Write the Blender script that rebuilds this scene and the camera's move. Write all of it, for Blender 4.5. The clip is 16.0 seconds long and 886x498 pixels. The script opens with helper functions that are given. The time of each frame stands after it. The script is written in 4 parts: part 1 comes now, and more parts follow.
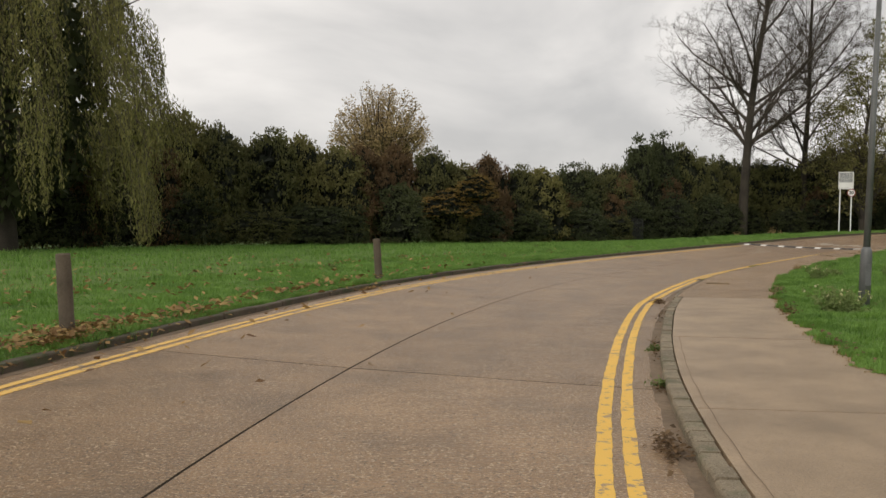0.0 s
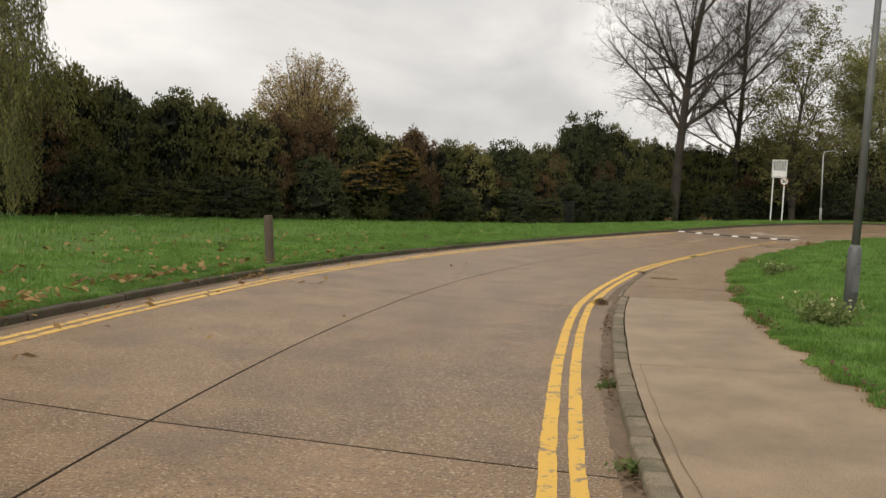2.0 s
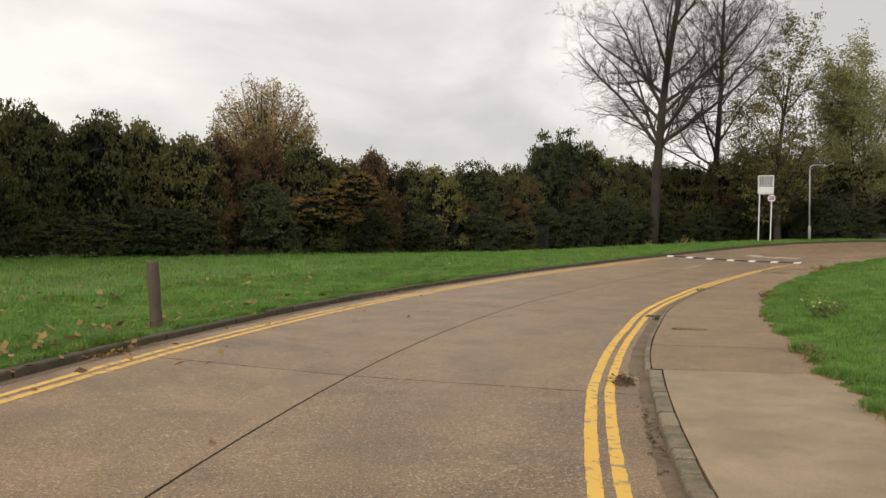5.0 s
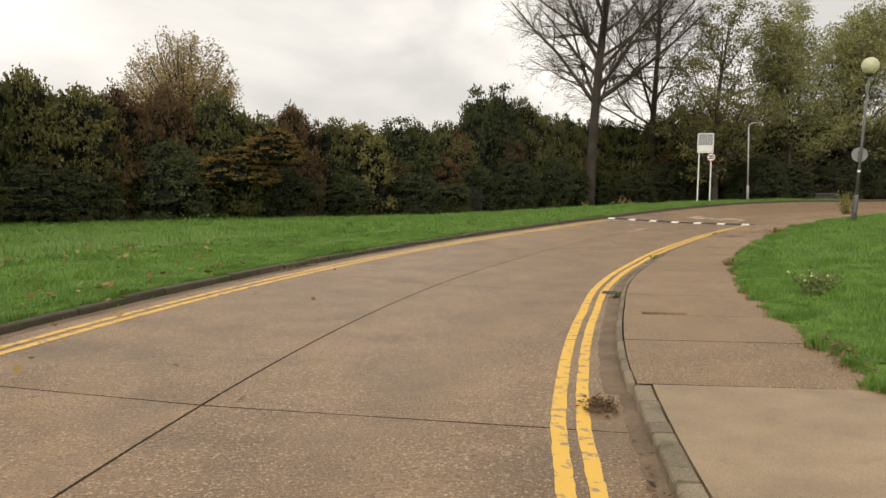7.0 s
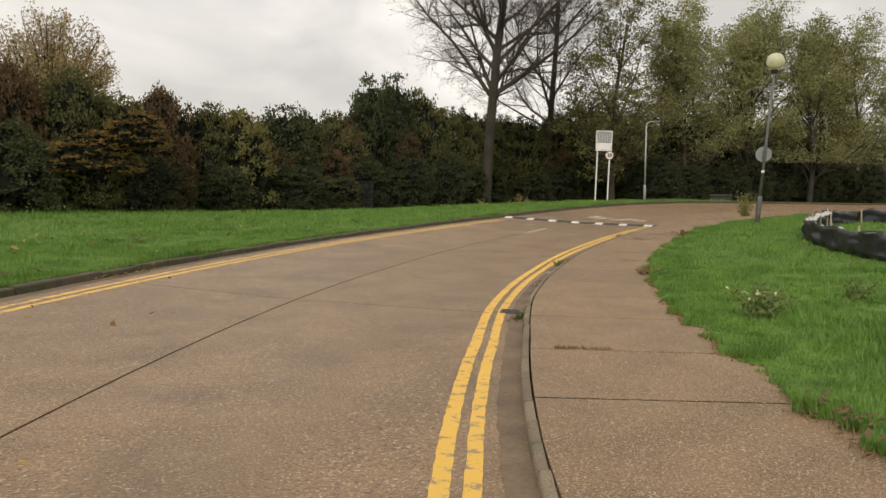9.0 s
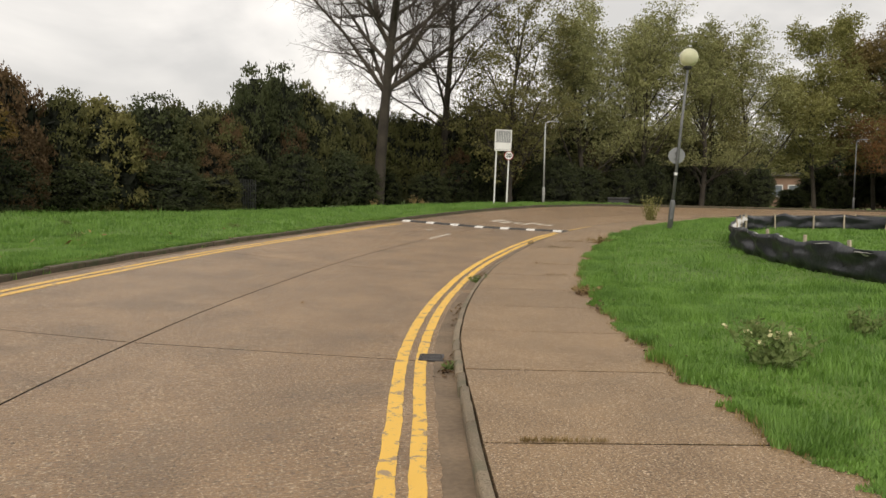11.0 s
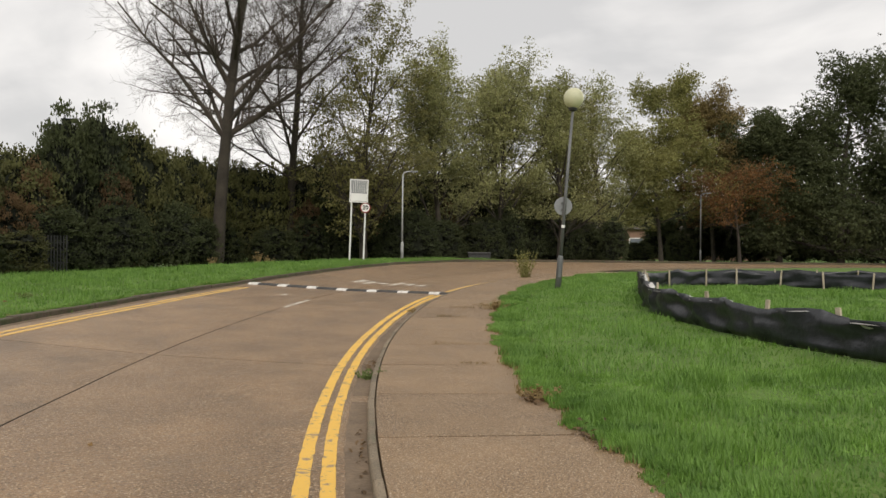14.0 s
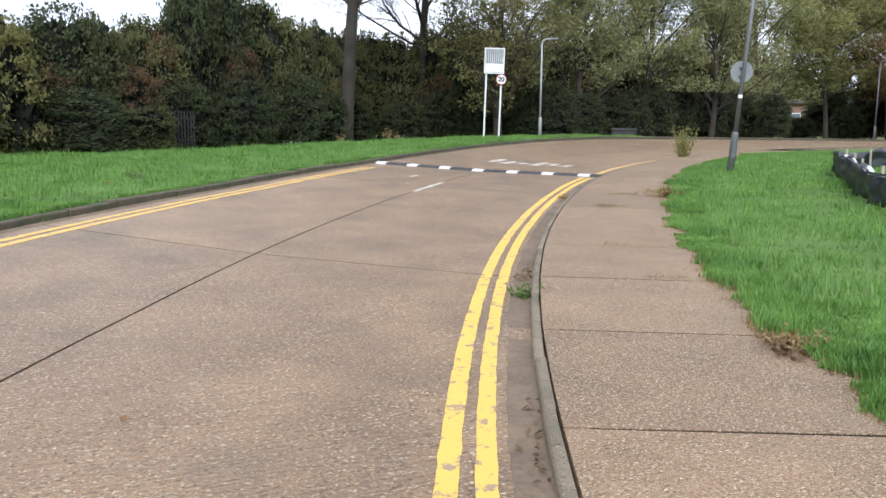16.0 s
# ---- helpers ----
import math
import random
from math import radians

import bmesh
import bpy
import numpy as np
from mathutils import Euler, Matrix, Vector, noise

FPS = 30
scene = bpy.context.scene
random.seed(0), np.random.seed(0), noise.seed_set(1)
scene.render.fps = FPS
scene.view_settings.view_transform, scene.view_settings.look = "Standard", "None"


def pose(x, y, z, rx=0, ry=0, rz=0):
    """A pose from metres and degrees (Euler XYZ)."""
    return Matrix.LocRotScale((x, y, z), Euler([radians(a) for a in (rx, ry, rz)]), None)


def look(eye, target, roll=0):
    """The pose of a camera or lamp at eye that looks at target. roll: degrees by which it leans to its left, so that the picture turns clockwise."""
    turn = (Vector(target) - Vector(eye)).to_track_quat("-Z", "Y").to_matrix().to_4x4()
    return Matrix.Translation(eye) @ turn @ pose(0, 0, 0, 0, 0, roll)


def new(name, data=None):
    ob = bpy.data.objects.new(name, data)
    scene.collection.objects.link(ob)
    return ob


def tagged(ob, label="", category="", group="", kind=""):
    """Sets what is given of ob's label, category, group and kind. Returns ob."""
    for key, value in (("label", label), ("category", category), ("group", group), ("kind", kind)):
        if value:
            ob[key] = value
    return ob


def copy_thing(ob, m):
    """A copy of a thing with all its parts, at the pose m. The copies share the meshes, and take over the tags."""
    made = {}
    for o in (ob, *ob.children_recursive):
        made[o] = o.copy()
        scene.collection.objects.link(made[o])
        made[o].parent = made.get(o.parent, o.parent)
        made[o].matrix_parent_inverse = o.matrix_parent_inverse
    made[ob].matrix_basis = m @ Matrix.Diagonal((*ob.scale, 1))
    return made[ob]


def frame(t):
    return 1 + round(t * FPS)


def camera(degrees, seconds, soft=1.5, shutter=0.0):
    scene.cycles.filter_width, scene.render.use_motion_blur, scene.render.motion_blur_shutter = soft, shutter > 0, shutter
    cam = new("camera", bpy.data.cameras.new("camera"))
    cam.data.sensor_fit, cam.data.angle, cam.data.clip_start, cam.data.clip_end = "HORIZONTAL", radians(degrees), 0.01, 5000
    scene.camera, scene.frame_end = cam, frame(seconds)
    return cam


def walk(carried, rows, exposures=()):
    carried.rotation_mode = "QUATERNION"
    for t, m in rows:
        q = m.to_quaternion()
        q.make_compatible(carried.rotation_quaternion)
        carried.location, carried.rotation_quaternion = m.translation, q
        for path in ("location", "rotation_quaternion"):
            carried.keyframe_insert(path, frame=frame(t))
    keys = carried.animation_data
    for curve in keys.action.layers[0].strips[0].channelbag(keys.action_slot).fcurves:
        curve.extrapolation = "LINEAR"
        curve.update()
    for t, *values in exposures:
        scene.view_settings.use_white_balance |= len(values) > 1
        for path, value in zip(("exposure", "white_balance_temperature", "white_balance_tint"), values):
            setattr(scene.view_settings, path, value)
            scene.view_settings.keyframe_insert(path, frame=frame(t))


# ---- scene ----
EXPOSURES = ((0, 0.03, 6850, 10), (0.5, 0.12, 6900, 10), (1.5, 0.13, 6950, 10), (4, 0.22, 7000, 10), (6.5, 0.18, 7100, 10), (7, 0.38, 7200, 10), (7.5, 0.36, 7200, 10), (8, 0.19, 7100, 10), (9.5, 0.29, 7150, 10),
             (13, 0.37, 6800, 10), (14.5, 0.26, 6800, 10), (15, 0.42, 6700, 10), (15.5, 0.97, 6450, 10), (16, 1.01, 5600, 10))
cam = camera(56.46, 16.0)
# seconds, eye, yaw, pitch, lean to the right
PATH = [
    (0, 0.157, -0.161, 1.419, 0.72, -1.52, 0.40),
    (0.5, 0.222, 0.595, 1.438, -2.76, -1.05, -0.32),
    (1, 0.353, 1.285, 1.443, -3.33, -1.42, -0.28),
    (1.5, 0.449, 1.968, 1.430, -2.39, -2.50, -1.36),
    (2, 0.584, 2.690, 1.445, -4.20, -3.06, -1.38),
    (2.5, 0.677, 3.383, 1.455, -4.65, -2.86, -2.29),
    (3, 0.755, 4.024, 1.487, -5.51, -2.76, -1.45),
    (3.5, 0.831, 4.683, 1.535, -4.30, -2.17, -1.83),
    (4, 0.911, 5.371, 1.571, -4.99, -1.10, -0.98),
    (6.5, 1.570, 8.825, 1.556, -9.09, -2.82, 0.56),
    (7, 1.720, 9.487, 1.545, -10.97, -3.91, 0.47),
    (7.5, 1.935, 10.124, 1.537, -12.11, -3.38, 0.02),
    (8, 2.161, 10.787, 1.521, -14.57, -4.24, -0.07),
    (8.5, 2.448, 11.381, 1.505, -15.59, -4.61, 0.84),
    (9, 2.696, 12.033, 1.484, -18.13, -4.14, -0.52),
    (9.5, 2.942, 12.638, 1.495, -19.20, -3.96, -0.52),
    (10, 3.151, 13.310, 1.483, -21.68, -4.14, -1.35),
    (12.5, 4.050, 16.612, 1.500, -30.43, -2.59, -0.39),
    (13, 4.307, 17.207, 1.516, -32.56, -0.82, -1.17),
    (13.5, 4.587, 17.784, 1.522, -35.51, 0.01, -0.40),
    (14, 4.863, 18.383, 1.525, -36.67, -0.06, -0.58),
    (14.5, 5.117, 18.981, 1.527, -36.59, -1.29, 0.46),
    (15, 5.388, 19.588, 1.513, -32.87, -3.12, 0.10),
    (15.5, 5.689, 20.172, 1.484, -31.13, -7.82, -0.03),
    (16, 6.002, 20.698, 1.473, -27.77, -8.62, -0.49),
]
walk(cam, [(t, pose(x, y, z, 90 + pitch, 0, yaw) @ pose(0, 0, 0, 0, 0, -lean)) for t, x, y, z, yaw, pitch, lean in PATH], EXPOSURES)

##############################

Task requirements: Take the listing above and print it exactly, apart from the pictures.

Exercise response:
Write the Blender script that rebuilds this scene and the camera's move. Write all of it, for Blender 4.5. The clip is 16.0 seconds long and 886x498 pixels. The script opens with helper functions that are given. The time of each frame stands after it. The script is written in 4 parts: part 1 comes now, and more parts follow.
0.0 s
2.0 s
5.0 s
7.0 s
9.0 s
11.0 s
14.0 s
16.0 s
# ---- helpers ----
import math
import random
from math import radians

import bmesh
import bpy
import numpy as np
from mathutils import Euler, Matrix, Vector, noise

FPS = 30
scene = bpy.context.scene
random.seed(0), np.random.seed(0), noise.seed_set(1)
scene.render.fps = FPS
scene.view_settings.view_transform, scene.view_settings.look = "Standard", "None"


def pose(x, y, z, rx=0, ry=0, rz=0):
    """A pose from metres and degrees (Euler XYZ)."""
    return Matrix.LocRotScale((x, y, z), Euler([radians(a) for a in (rx, ry, rz)]), None)


def look(eye, target, roll=0):
    """The pose of a camera or lamp at eye that looks at target. roll: degrees by which it leans to its left, so that the picture turns clockwise."""
    turn = (Vector(target) - Vector(eye)).to_track_quat("-Z", "Y").to_matrix().to_4x4()
    return Matrix.Translation(eye) @ turn @ pose(0, 0, 0, 0, 0, roll)


def new(name, data=None):
    ob = bpy.data.objects.new(name, data)
    scene.collection.objects.link(ob)
    return ob


def tagged(ob, label="", category="", group="", kind=""):
    """Sets what is given of ob's label, category, group and kind. Returns ob."""
    for key, value in (("label", label), ("category", category), ("group", group), ("kind", kind)):
        if value:
            ob[key] = value
    return ob


def copy_thing(ob, m):
    """A copy of a thing with all its parts, at the pose m. The copies share the meshes, and take over the tags."""
    made = {}
    for o in (ob, *ob.children_recursive):
        made[o] = o.copy()
        scene.collection.objects.link(made[o])
        made[o].parent = made.get(o.parent, o.parent)
        made[o].matrix_parent_inverse = o.matrix_parent_inverse
    made[ob].matrix_basis = m @ Matrix.Diagonal((*ob.scale, 1))
    return made[ob]


def frame(t):
    return 1 + round(t * FPS)


def camera(degrees, seconds, soft=1.5, shutter=0.0):
    scene.cycles.filter_width, scene.render.use_motion_blur, scene.render.motion_blur_shutter = soft, shutter > 0, shutter
    cam = new("camera", bpy.data.cameras.new("camera"))
    cam.data.sensor_fit, cam.data.angle, cam.data.clip_start, cam.data.clip_end = "HORIZONTAL", radians(degrees), 0.01, 5000
    scene.camera, scene.frame_end = cam, frame(seconds)
    return cam


def walk(carried, rows, exposures=()):
    carried.rotation_mode = "QUATERNION"
    for t, m in rows:
        q = m.to_quaternion()
        q.make_compatible(carried.rotation_quaternion)
        carried.location, carried.rotation_quaternion = m.translation, q
        for path in ("location", "rotation_quaternion"):
            carried.keyframe_insert(path, frame=frame(t))
    keys = carried.animation_data
    for curve in keys.action.layers[0].strips[0].channelbag(keys.action_slot).fcurves:
        curve.extrapolation = "LINEAR"
        curve.update()
    for t, *values in exposures:
        scene.view_settings.use_white_balance |= len(values) > 1
        for path, value in zip(("exposure", "white_balance_temperature", "white_balance_tint"), values):
            setattr(scene.view_settings, path, value)
            scene.view_settings.keyframe_insert(path, frame=frame(t))


# ---- scene ----
EXPOSURES = ((0, 0.03, 6850, 10), (0.5, 0.12, 6900, 10), (1.5, 0.13, 6950, 10), (4, 0.22, 7000, 10), (6.5, 0.18, 7100, 10), (7, 0.38, 7200, 10), (7.5, 0.36, 7200, 10), (8, 0.19, 7100, 10), (9.5, 0.29, 7150, 10),
             (13, 0.37, 6800, 10), (14.5, 0.26, 6800, 10), (15, 0.42, 6700, 10), (15.5, 0.97, 6450, 10), (16, 1.01, 5600, 10))
cam = camera(56.46, 16.0)
# seconds, eye, yaw, pitch, lean to the right
PATH = [
    (0, 0.157, -0.161, 1.419, 0.72, -1.52, 0.40),
    (0.5, 0.222, 0.595, 1.438, -2.76, -1.05, -0.32),
    (1, 0.353, 1.285, 1.443, -3.33, -1.42, -0.28),
    (1.5, 0.449, 1.968, 1.430, -2.39, -2.50, -1.36),
    (2, 0.584, 2.690, 1.445, -4.20, -3.06, -1.38),
    (2.5, 0.677, 3.383, 1.455, -4.65, -2.86, -2.29),
    (3, 0.755, 4.024, 1.487, -5.51, -2.76, -1.45),
    (3.5, 0.831, 4.683, 1.535, -4.30, -2.17, -1.83),
    (4, 0.911, 5.371, 1.571, -4.99, -1.10, -0.98),
    (6.5, 1.570, 8.825, 1.556, -9.09, -2.82, 0.56),
    (7, 1.720, 9.487, 1.545, -10.97, -3.91, 0.47),
    (7.5, 1.935, 10.124, 1.537, -12.11, -3.38, 0.02),
    (8, 2.161, 10.787, 1.521, -14.57, -4.24, -0.07),
    (8.5, 2.448, 11.381, 1.505, -15.59, -4.61, 0.84),
    (9, 2.696, 12.033, 1.484, -18.13, -4.14, -0.52),
    (9.5, 2.942, 12.638, 1.495, -19.20, -3.96, -0.52),
    (10, 3.151, 13.310, 1.483, -21.68, -4.14, -1.35),
    (12.5, 4.050, 16.612, 1.500, -30.43, -2.59, -0.39),
    (13, 4.307, 17.207, 1.516, -32.56, -0.82, -1.17),
    (13.5, 4.587, 17.784, 1.522, -35.51, 0.01, -0.40),
    (14, 4.863, 18.383, 1.525, -36.67, -0.06, -0.58),
    (14.5, 5.117, 18.981, 1.527, -36.59, -1.29, 0.46),
    (15, 5.388, 19.588, 1.513, -32.87, -3.12, 0.10),
    (15.5, 5.689, 20.172, 1.484, -31.13, -7.82, -0.03),
    (16, 6.002, 20.698, 1.473, -27.77, -8.62, -0.49),
]
walk(cam, [(t, pose(x, y, z, 90 + pitch, 0, yaw) @ pose(0, 0, 0, 0, 0, -lean)) for t, x, y, z, yaw, pitch, lean in PATH], EXPOSURES)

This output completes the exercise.